Also known as “Foreign Exchange”, Forex is considered as the trading of currencies from various countries against each other. There are many different currency pairs that can be traded in Forex trading. Some of the most popular ones are EUR/USD, GBP/USD, USD/JPY, AUD/USD, and USD/CHF.
In Forex trading, the goal of making the exchange is to hold it until the value increases or decreases and then exchange it back in order to achieve the desired profit. Forex trading is considered as a very popular form of investment thanks to the so called “leverage” that’s offered to traders, which can range anywhere from 20:1 to 400:1.
Intro to CFD
Invented back in the early 1990’s, CFDs were created for the purpose of hedging funds and for the actual practice of institutional investors.

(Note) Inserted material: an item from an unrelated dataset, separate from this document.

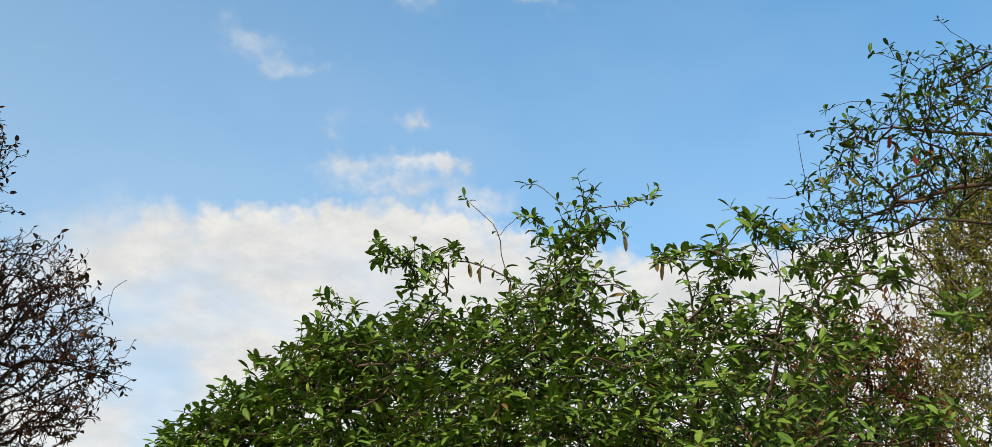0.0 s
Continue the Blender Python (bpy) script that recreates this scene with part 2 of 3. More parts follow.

However, they had spread throughout the late 1990’s also to retail traders. The basic concept of CFDs is based on the principle that presents an agreement (contract) between two parties, (one being the client, while the other being the broker) to exchange the difference between the opening and closing price of the agreement.
In any event, when trading CFDs, the trader never really owns the underlying asset, what makes it extremely attractive as an investment instrument to both traders and investors alike. Because CFDs are being traded on margin, they tend to provide a quick, easy, simple and convenient way to acquire a relatively “low-cost” entrance into a wide-range of financial markets.